What can we make of Raleigh and redlining? Well, we know it happened. When Clarence Poe turned a chunk of his farm into Longview Gardens starting in 1934 he covenanted the property to prevent any of the lots or homes from being sold to non-whites (a covenant that didn’t expire until 1965). While on the local school board, he explicitly denied the requests of Black residents living in the St Augustine’s neighborhood for a local high school, because the newest White high school, Broughton, was on the other side of town from Longview, and he believed his White subdivision wouldn’t succeed if the closest schools were Black schools (at the time, the closest Black high school was Washington, which is now an elementary school on Fayetteville just south of MLK). He even had Raleigh Blvd built well beyond the needed capacity to act as a boundary between his perfect White neighborhood and the Black neighborhoods of the east end. (These fun details and more can be found in Elizabeth Herbin-Triant’s 2019 book Threatening Property.)
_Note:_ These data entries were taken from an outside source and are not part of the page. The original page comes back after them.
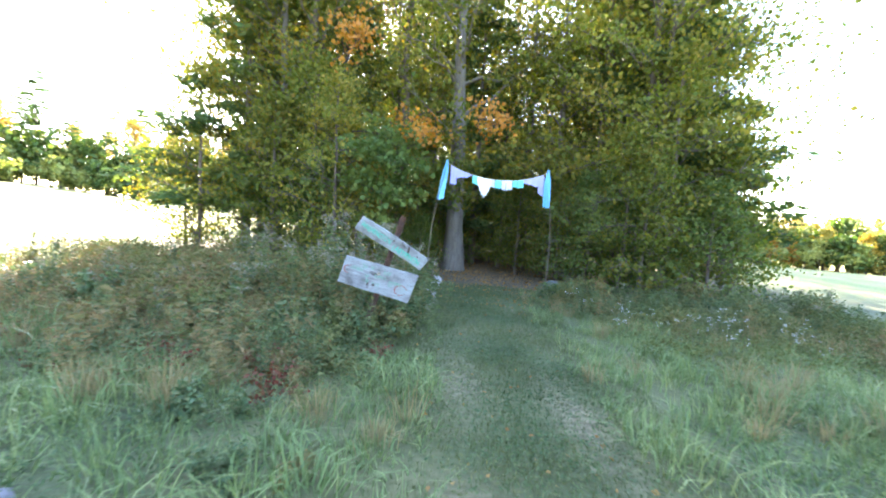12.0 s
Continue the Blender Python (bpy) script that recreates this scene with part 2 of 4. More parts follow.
# ---- ground ----
BEARINGS = [-180, -145, -100, -60, -46, -33, -8, 4, 16, 31, 43, 60, 75, 102, 112, 127, 150, 180]
RISE = [-0.8, -2.2, -1.0, 0.6, 2.2, 3.9, 4.3, 4.2, 3.3, 2.3, 1.9, 2.6, 3.3, 2.7, 3.3, 1.2, 0.2, -0.8]


def ground_z(x, y):
    """Height of the ground: level at the arch, rising to a crest over the field."""
    x, y = np.asarray(x, float), np.asarray(y, float)
    r, b = np.hypot(x, y) / 60, np.degrees(np.arctan2(x, y))
    rise = sum(np.interp(b + s, BEARINGS, RISE, period=360) for s in (-9, -4, 0, 4, 9)) / 5
    f = np.where(r < 1, r ** 1.8, 1 + 0.9 * (np.minimum(r, 2.1) - 1)) - 0.35 * np.maximum(r - 2.1, 0) * 0.2
    wob = 0.03 * np.sin(x * 0.9 + 0.5) * np.sin(y * 0.7) * np.clip(r * 8, 0, 1) + 0.12 * np.sin(x * 0.11 + 1) * np.sin(y * 0.13) * np.clip(r * 2 - 0.3, 0, 1)
    return rise * f + wob


def gz(x, y):
    return float(ground_z(x, y))


def grid_axis():
    near = np.concatenate([np.arange(-16, -2, 0.4), np.arange(-2, 2, 0.1), np.arange(2, 24.01, 0.4)])
    a, step = [24.0], 0.5
    while a[-1] < 2600:
        step *= 1.14
        a.append(a[-1] + step)
    return np.concatenate([-np.array(a[1:])[::-1] + 8, near, a[1:]])


PATH_Y, PATH_X = [0, 3, 5, 8, 10, 12, 14, 20], [0.5, 0.3, 0.18, 0.0, -0.22, -0.5, -0.8, -1.2]   # middle of the mown path


def build_ground():
    gx = grid_axis(); gy = grid_axis()
    X, Y = np.meshgrid(gx, gy, indexing="ij")
    Z = ground_z(X, Y)
    n, k = X.shape
    i, j = np.meshgrid(np.arange(n - 1), np.arange(k - 1), indexing="ij")
    q = np.stack([i * k + j, (i + 1) * k + j, (i + 1) * k + j + 1, i * k + j + 1], -1).reshape(-1, 4)
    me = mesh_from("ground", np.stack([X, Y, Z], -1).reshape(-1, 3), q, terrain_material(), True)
    inside = np.clip((3.2 - Y) / 1.5, 0, 1) * np.clip((12 - X) / 1.5, 0, 1) * np.clip((X + 9) / 1.5, 0, 1) * np.clip((Y + 22) / 3, 0, 1)
    at = me.attributes.new("grove", "FLOAT", "POINT")
    at.data.foreach_set("value", inside.ravel().astype(np.float32))
    off = np.abs(X - np.interp(Y, PATH_Y, PATH_X))
    worn = np.exp(-((off - 0.45) / 0.2) ** 2) * np.clip((Y - 3) / 2, 0, 1) * np.clip((17 - Y) / 4, 0, 1)
    me.attributes.new("worn", "FLOAT", "POINT").data.foreach_set("value", worn.ravel().astype(np.float32))
    # 0 in the grove's shade, where the ground takes the darker ramp, 1 beyond
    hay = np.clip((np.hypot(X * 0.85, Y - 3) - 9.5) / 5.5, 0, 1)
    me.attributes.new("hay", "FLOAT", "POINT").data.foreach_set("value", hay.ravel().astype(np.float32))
    return tagged(new("ground", me), "mown hay field rising to a low crest, bare litter under the trees", "ground", kind="structure")


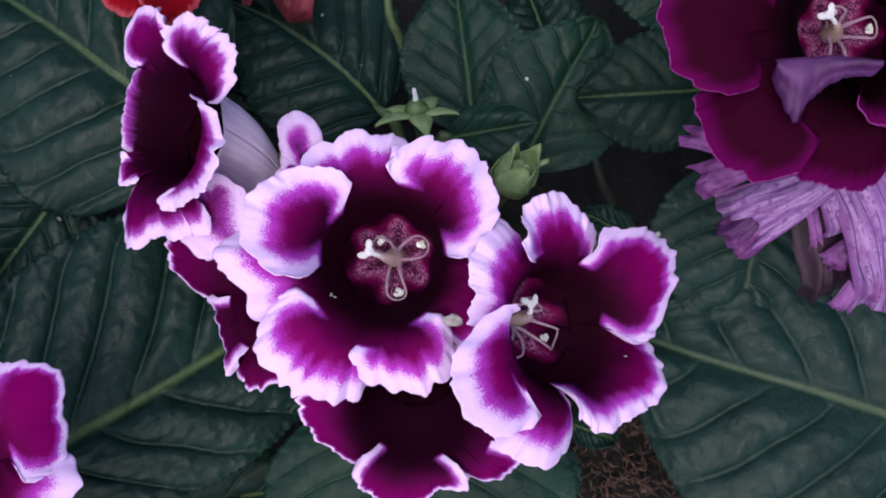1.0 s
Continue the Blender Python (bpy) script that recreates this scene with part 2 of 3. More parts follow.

Ultimately given that it seems HOLC’s maps were more a reflection of existing bias than the source of new bias, I think we can assume that FHA lending in Raleigh between 1935 and 1968 or later would have taken place in the same environment as the one that produced the HOLC map of Durham. It should be possible to create a map of Raleigh’s redlined neighborhoods, if someone wanted to put in the time to search through public records to identify properties that did and did not receive FHA mortgages or insurance during that period and cross-tabulate that info with records of the property owners and addresses involved, following the methodology of Fishback et al. (Also, this would produce a map demonstrating the FHAs actual in-fact historical practice, so nobody could say “well the HOLC maps are just informational and don’t prove redlining was an actual practice.”) Sounds like a masters thesis to me if anybody’s looking for ideas for their MURP or MPA program…
Thanks for all that detail and especially for the explanation of why we can’t find a redline map for Raleigh.
That said, and after checking the data, it’s shocking to know that Durham was 40% larger than Raleigh in 1930.